::: DATA SHOWN
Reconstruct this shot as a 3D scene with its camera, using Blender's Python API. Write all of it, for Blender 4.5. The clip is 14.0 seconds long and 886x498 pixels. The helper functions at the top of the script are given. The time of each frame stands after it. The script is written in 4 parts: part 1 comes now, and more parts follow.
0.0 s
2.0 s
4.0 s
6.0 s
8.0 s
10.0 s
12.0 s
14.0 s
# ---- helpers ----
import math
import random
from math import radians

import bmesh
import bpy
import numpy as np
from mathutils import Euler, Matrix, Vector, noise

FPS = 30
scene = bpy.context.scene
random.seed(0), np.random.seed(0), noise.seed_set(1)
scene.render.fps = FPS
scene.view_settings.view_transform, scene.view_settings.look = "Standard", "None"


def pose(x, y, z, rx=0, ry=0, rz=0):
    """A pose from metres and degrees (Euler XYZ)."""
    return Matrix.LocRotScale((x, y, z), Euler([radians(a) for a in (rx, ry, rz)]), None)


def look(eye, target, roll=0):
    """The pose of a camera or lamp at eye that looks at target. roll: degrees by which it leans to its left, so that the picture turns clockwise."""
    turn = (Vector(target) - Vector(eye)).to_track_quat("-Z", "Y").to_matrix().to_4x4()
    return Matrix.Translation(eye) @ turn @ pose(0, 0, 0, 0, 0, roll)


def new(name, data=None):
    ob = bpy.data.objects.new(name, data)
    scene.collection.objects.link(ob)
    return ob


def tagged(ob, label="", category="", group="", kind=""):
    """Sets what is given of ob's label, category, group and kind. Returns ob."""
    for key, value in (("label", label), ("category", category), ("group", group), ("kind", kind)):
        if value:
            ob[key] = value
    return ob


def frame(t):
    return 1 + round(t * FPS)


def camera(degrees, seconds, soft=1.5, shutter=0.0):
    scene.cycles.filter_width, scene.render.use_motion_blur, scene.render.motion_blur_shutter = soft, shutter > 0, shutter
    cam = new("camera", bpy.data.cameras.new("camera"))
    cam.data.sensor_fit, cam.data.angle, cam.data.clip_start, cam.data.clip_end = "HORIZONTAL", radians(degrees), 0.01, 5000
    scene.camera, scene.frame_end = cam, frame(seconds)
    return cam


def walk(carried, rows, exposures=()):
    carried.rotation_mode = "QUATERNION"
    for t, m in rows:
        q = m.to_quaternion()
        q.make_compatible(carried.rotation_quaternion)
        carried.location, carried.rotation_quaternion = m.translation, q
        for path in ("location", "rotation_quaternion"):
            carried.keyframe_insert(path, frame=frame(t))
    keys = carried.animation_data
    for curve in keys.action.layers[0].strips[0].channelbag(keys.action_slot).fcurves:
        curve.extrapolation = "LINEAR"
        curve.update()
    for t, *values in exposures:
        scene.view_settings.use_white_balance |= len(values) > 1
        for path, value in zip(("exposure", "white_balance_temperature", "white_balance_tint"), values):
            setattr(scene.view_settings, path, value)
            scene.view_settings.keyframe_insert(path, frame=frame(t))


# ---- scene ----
::::::
WHAT TO PRODUCE » Quote each line of the listing above exactly.

OUTPUT FOR THIS EXERCISE »
Reconstruct this shot as a 3D scene with its camera, using Blender's Python API. Write all of it, for Blender 4.5. The clip is 14.0 seconds long and 886x498 pixels. The helper functions at the top of the script are given. The time of each frame stands after it. The script is written in 4 parts: part 1 comes now, and more parts follow.
0.0 s
2.0 s
4.0 s
6.0 s
8.0 s
10.0 s
12.0 s
14.0 s
# ---- helpers ----
import math
import random
from math import radians

import bmesh
import bpy
import numpy as np
from mathutils import Euler, Matrix, Vector, noise

FPS = 30
scene = bpy.context.scene
random.seed(0), np.random.seed(0), noise.seed_set(1)
scene.render.fps = FPS
scene.view_settings.view_transform, scene.view_settings.look = "Standard", "None"


def pose(x, y, z, rx=0, ry=0, rz=0):
    """A pose from metres and degrees (Euler XYZ)."""
    return Matrix.LocRotScale((x, y, z), Euler([radians(a) for a in (rx, ry, rz)]), None)


def look(eye, target, roll=0):
    """The pose of a camera or lamp at eye that looks at target. roll: degrees by which it leans to its left, so that the picture turns clockwise."""
    turn = (Vector(target) - Vector(eye)).to_track_quat("-Z", "Y").to_matrix().to_4x4()
    return Matrix.Translation(eye) @ turn @ pose(0, 0, 0, 0, 0, roll)


def new(name, data=None):
    ob = bpy.data.objects.new(name, data)
    scene.collection.objects.link(ob)
    return ob


def tagged(ob, label="", category="", group="", kind=""):
    """Sets what is given of ob's label, category, group and kind. Returns ob."""
    for key, value in (("label", label), ("category", category), ("group", group), ("kind", kind)):
        if value:
            ob[key] = value
    return ob


def frame(t):
    return 1 + round(t * FPS)


def camera(degrees, seconds, soft=1.5, shutter=0.0):
    scene.cycles.filter_width, scene.render.use_motion_blur, scene.render.motion_blur_shutter = soft, shutter > 0, shutter
    cam = new("camera", bpy.data.cameras.new("camera"))
    cam.data.sensor_fit, cam.data.angle, cam.data.clip_start, cam.data.clip_end = "HORIZONTAL", radians(degrees), 0.01, 5000
    scene.camera, scene.frame_end = cam, frame(seconds)
    return cam


def walk(carried, rows, exposures=()):
    carried.rotation_mode = "QUATERNION"
    for t, m in rows:
        q = m.to_quaternion()
        q.make_compatible(carried.rotation_quaternion)
        carried.location, carried.rotation_quaternion = m.translation, q
        for path in ("location", "rotation_quaternion"):
            carried.keyframe_insert(path, frame=frame(t))
    keys = carried.animation_data
    for curve in keys.action.layers[0].strips[0].channelbag(keys.action_slot).fcurves:
        curve.extrapolation = "LINEAR"
        curve.update()
    for t, *values in exposures:
        scene.view_settings.use_white_balance |= len(values) > 1
        for path, value in zip(("exposure", "white_balance_temperature", "white_balance_tint"), values):
            setattr(scene.view_settings, path, value)
            scene.view_settings.keyframe_insert(path, frame=frame(t))


# ---- scene ----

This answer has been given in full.